In the page 114 of this book,
the author says
\begin{equation}
\mathrm{QCoh} (U)=\{M\in \mathrm{Mod}(A) \mid \mathrm{Hom}_A(A/\mathfrak{m}, M) =\mathrm{Ext}^1 (A/\mathfrak{m}, M) =0 \}
\end{equation}
as a subcategory of $\mathrm{Mod} (k[x,y])$,
where $\mathfrak{m}=(x,y) \subset A$.
My Question:
- Why can we describe $\mathrm{QCoh} (U)$ as the above?
- For a scheme $X$ with a closed point $x\in X$,
consider the canonical open immersion $j:X\setminus \{x\} \to X.$
Then can we calculate $(j_* \mathcal{F})_{x}$ for a quasi-coherent sheaf on $X\setminus \{x\}$?
Best Answer
Honestly, I can't figure out how the book wants us to explain this fact. Based on the mention of section functors and localizations I assume we are supposed to use the stuff in sections 2.13 and 2.14, so let's give this a shot to answer your question 1.

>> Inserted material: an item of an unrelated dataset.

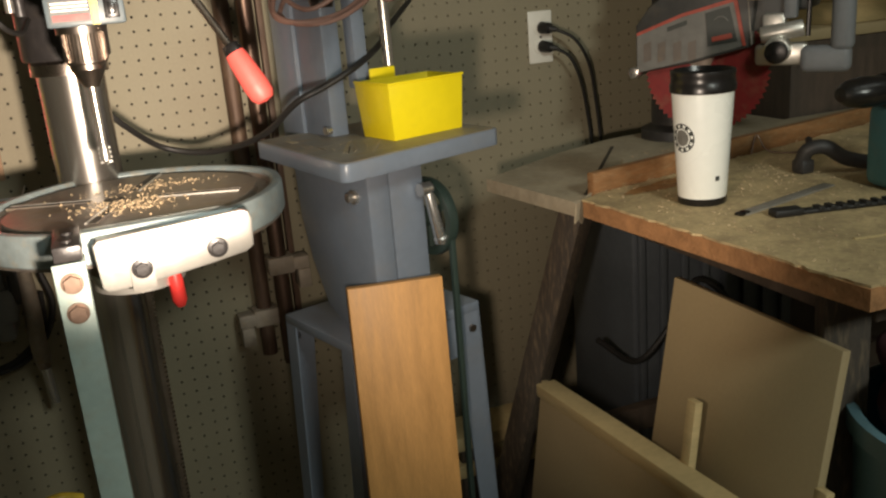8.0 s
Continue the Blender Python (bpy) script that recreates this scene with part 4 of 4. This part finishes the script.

$\DeclareMathOperator{\QCoh}{QCoh} \newcommand{\QA}{\QCoh(\mathbb A^2)} \newcommand{\m}{\mathfrak m} \newcommand{\QU}{\QCoh(U)} \newcommand{\Id}{\mathrm{Id}} \newcommand{\F}{\mathcal F} \DeclareMathOperator{\Hom}{Hom} \DeclareMathOperator{\Ext}{Ext} \DeclareMathOperator{\Spec}{Spec} $ Let $T$ be the full subcategory of $\QA$ consisting of sheaves set-theoretically supported at $\{0\}$. In terms of modules, these are modules such that every element is annihilated by a power of $\m$. It is clearly a Serre subcategory.
Let's just identify $\QA/T$ with $\QU$ from now on.
It remains to prove that if $M\in \QA$ is such that $\Hom(A/\m,M)=\Ext^1(A/\m,M)=0$, then $G$ is in the essential image of $j_*$. For this we use Theorem 14.8. It gives us an exact sequence: $$ 0\to \tau M\to M\xrightarrow{\eta} j_*j^*M\xrightarrow{\pi}M'\to 0. $$ It further tells us that the first and last term are in $T$ and that $\eta$ is an essential map. We are going to heavily use that $A/\m$ generates $T$, in order to show that $\eta$ is an isomorphism.
First, being torsion, if $\tau M\neq 0$ has some submodule isomorphic to $A/\m$. This would mean that $M\supseteq \tau M$ does as well, which contradicts the assumption that $\Hom(A/\m,M)=0$. So $\tau M=0$.
Finally, if $M'\neq 0$ it also has a submodule isomorphic to $A/\m$. We then have a short exact sequence $$ 0 \to M\to \pi^{-1}(A/\m)\to A/\m\to 0 $$ Since $\Ext^1(A/\m,M)=0$ by assumption, this sequence splits, so $A/\m$ embeds into $\pi^{-1}(A/\m)\subseteq j_*j^*M$, into a submodule disjoint from $M$. This contradicts the fact that $\eta$ is essential. So $M'=0$, and $\eta$ is an isomorphism as desired. This answers question 1, modulo some details.
For question 2, I'm not sure what constitutes a satisfactory answer. Since you are looking at the stalk, you can assume that $X$ is affine, say $\Spec R$, and $x = V(f_1,\ldots ,f_n)$ for some $f_i\in R$. If we let $U_i = X\setminus V(f_i) = \Spec R[f_i^{-1}]$ $$ X\setminus x = \bigcup_i U_i $$ So by the property of being a sheaf, for any sheaf $M$ on $X\setminus x$, we have that $\Gamma(X,j_*M)=\Gamma(X\setminus x,M)$ is the kernel of $$ \bigoplus \Gamma(U_i,M) \longrightarrow \bigoplus \Gamma(U_i\cap U_j,M) $$ And I believe that by the exactness of localization, tensoring the above map with the local ring at $x$ will give you the stalk as the kernel. In practice, how hard is this kernel to find? I have no clue. I can show that in the case of $\mathbb A^2$, $j_*\mathcal O_{\mathbb A^2\setminus 0} \cong \mathcal O_{\mathbb A^2}$.